Turkish journalist missing for months in Syria freed
ANKARA - The Associated Press
Cameraman Cuneyt Unal and reporter Bashar Fahmi - a Jordanian citizen of Palestinian origin - had been missing since August. They were believed to have been captured by Syrian government forces. Both were working for the U.S.-based Alhurra TV.
Turkish legislator Hasan Akgol said Saturday that Unal was in Damascus and would return to Turkey later in the day with a Turkish opposition party delegation, which held talks with Assad and other Syrian officials for his release. There was no information on Fahmi’s whereabouts.
Unal told Turkey’s NTV television in a telephone interview that he and Fahmi were caught up in the fighting in the city of Aleppo on Aug. 20 that killed Japanese journalist Mika Yamamoto. He said that Fahmi was seriously injured in the fighting.
The cameraman carried his injured colleague into an apartment building where some Aleppo residents tended to his wound. Unal left the building to seek more help but was captured by a group of people who later handed him over to Syrian government forces.
Unal said he had been held locked up alone in a prison cell in Aleppo for the past three months, living on "bread and potatoes," but was not ill-treated. His captors even took him to hospital for treatment when he became ill, he told NTV television.

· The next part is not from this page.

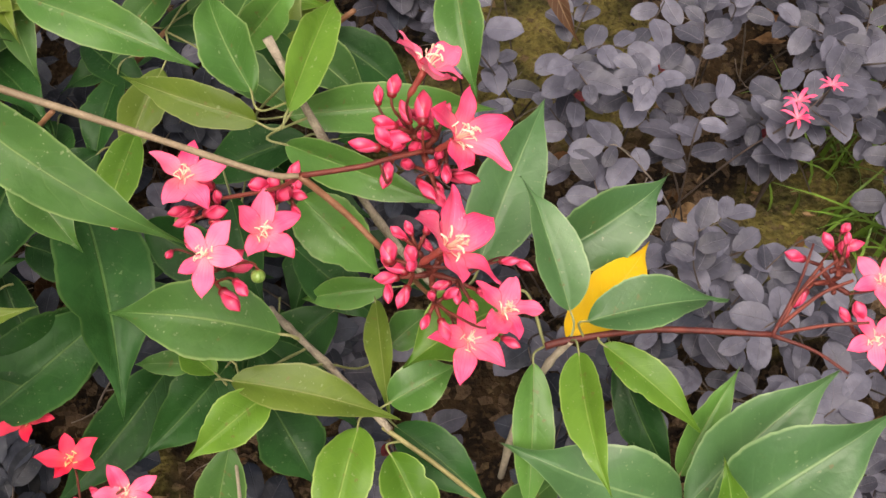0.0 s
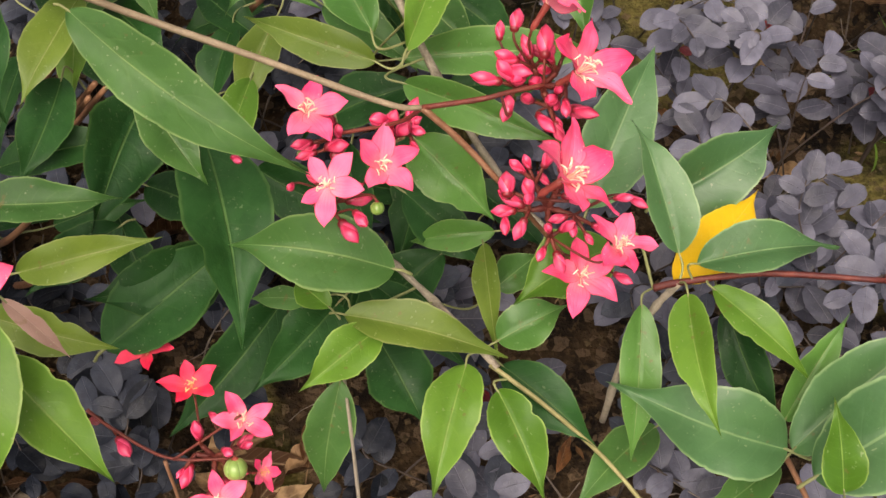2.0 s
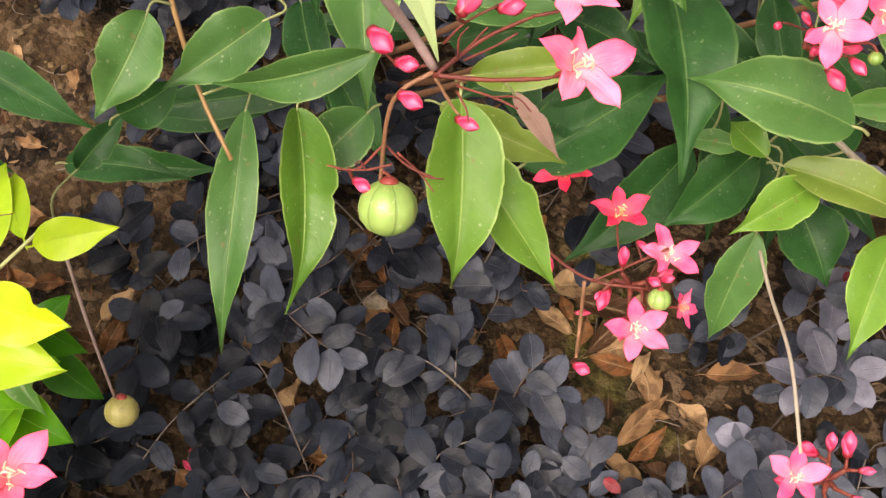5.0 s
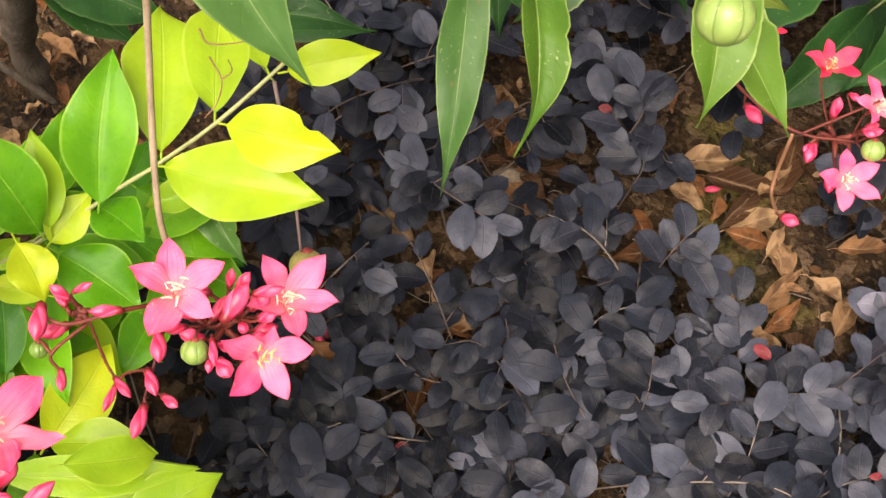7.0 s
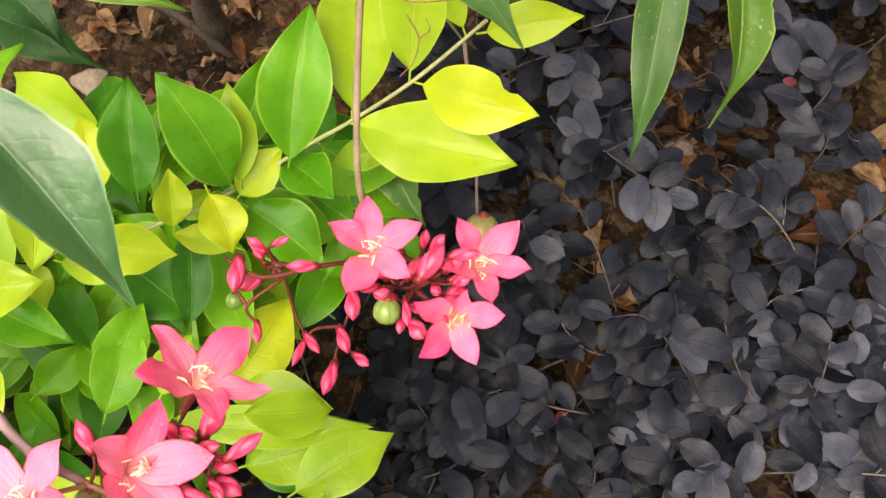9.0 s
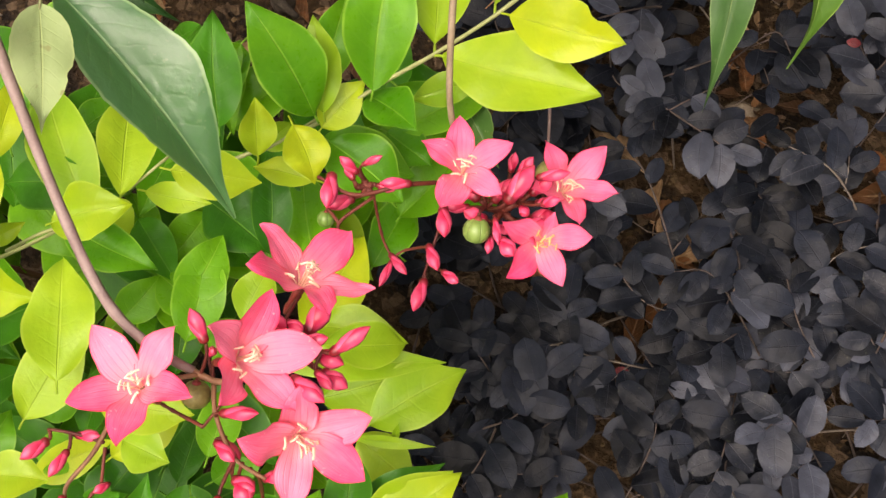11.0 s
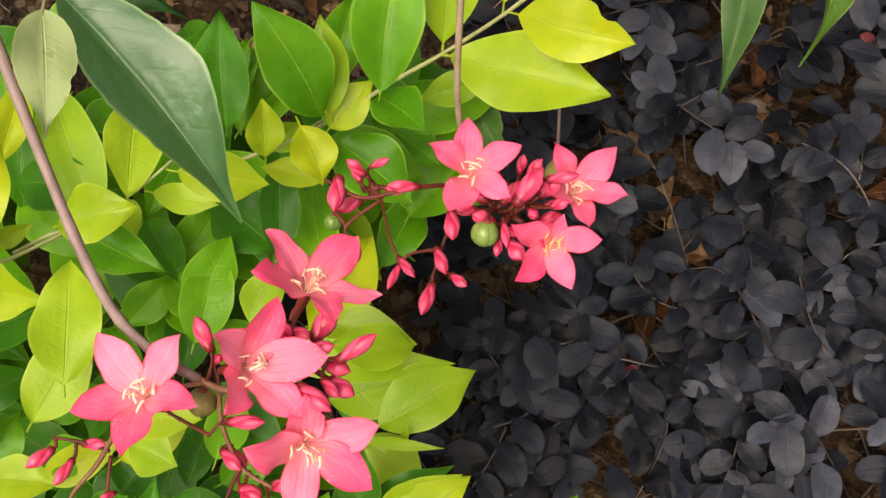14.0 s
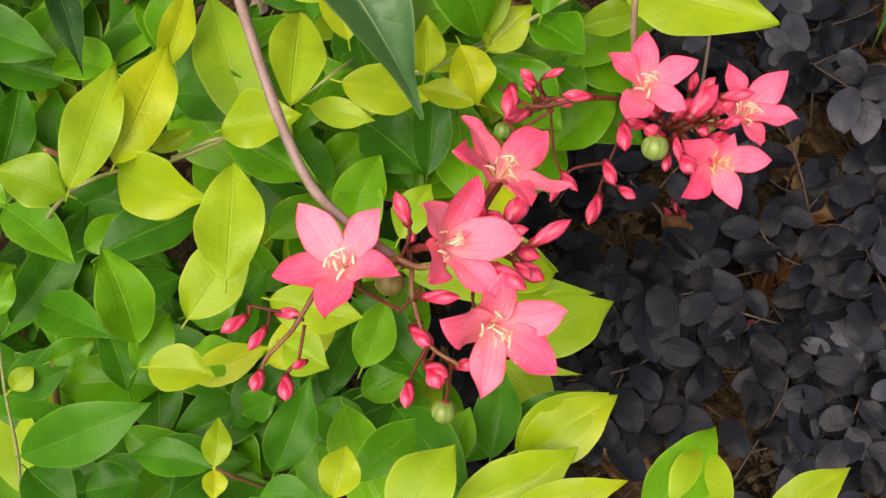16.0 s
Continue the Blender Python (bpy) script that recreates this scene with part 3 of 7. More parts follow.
def flower(throat, reach, normal, first, cup=0.4, petals=STAR, tone=PETAL):
    """A star flower of five petals: the short tube is the part, petals and stamens hang under it.
    petals: the turn of each from the first, in degrees, and its share of the reach; cup: how far they rise, in radians."""
    k = seed()
    rnd = random.Random(k)
    r = reach
    bm = spindle([(-0.5 * r, 0.03 * r), (-0.45 * r, 0.05 * r), (-0.36 * r, 0.062 * r), (-0.3 * r, 0.048 * r), (-0.1 * r, 0.06 * r), (0.02 * r, 0.065 * r)], 8)
    bmesh.ops.rotate(bm, cent=(0, 0, 0), matrix=Matrix.Rotation(-math.pi / 2, 3, "Y"), verts=bm.verts)
    heart = part("flower", bm, CALYX, SHRUB)
    place_part(heart, frame_matrix(throat, first, normal))
    for q, (turn, share) in enumerate(petals):
        p = part("petal", petal_mesh(r * share, seed(), tone), None, heart)
        p.matrix_basis = Matrix.Rotation(radians(turn), 4, "Z") @ Matrix.Rotation(-cup, 4, "Y") @ Matrix.Rotation(rnd.uniform(-0.16, 0.16), 4, "X") @ Matrix.Translation((0.02 * r, 0, 0.0005 * (q % 3)))
    FLOWER_COUNT[0] += 1
    down = -Vector(normal).normalized()
    STALK_ENDS.append((Vector(throat) + down * 0.48 * r, down, 0.0006))
    part("stamen_tuft", stamen_bmesh(r, k), ANTHER if tone is RED_PETAL or FLOWER_COUNT[0] in (15, 20) else STAMEN, heart, "cream-yellow stamens")
    return heart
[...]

He was brought to Damascus three days ago.
Unal, sounding emotional, said he was happy to be released but was still "in shock."
"I didn’t know I was going to be released until I saw the (Turkish) delegation in front of me. I cried when I saw them," he said. "I missed my wife, my daughter and my family."
In the United States, the Broadcasting Board of Governors welcomed news of Unal’s release but expressed concern over the lack of news on Fahmi. The Broadcasting Board of Governors is funded by the U.S. Congress and runs several broadcast networks for foreign news, including the Voice of America and Radio and TV Marti, which broadcasts to Cuba.
"We are relieved that Cuneyt will be reunited safely with his family," said Michael Meehan, the chairman of the Middle East Broadcasting Networks and a member of the broadcast board. "The lack of information on Bashar Fahmi is profoundly troubling."
Akgol told reporters in Damascus that the Syrian authorities were investigating what had happened to Fahmi and would hand him over to Turkey if he is found.
"We also want to take (Fahmi) to Turkey. But we don’t know if he is alive or not," the private Dogan news agency quoted Akgol telling reporters. "The Syrian authorities are investigating."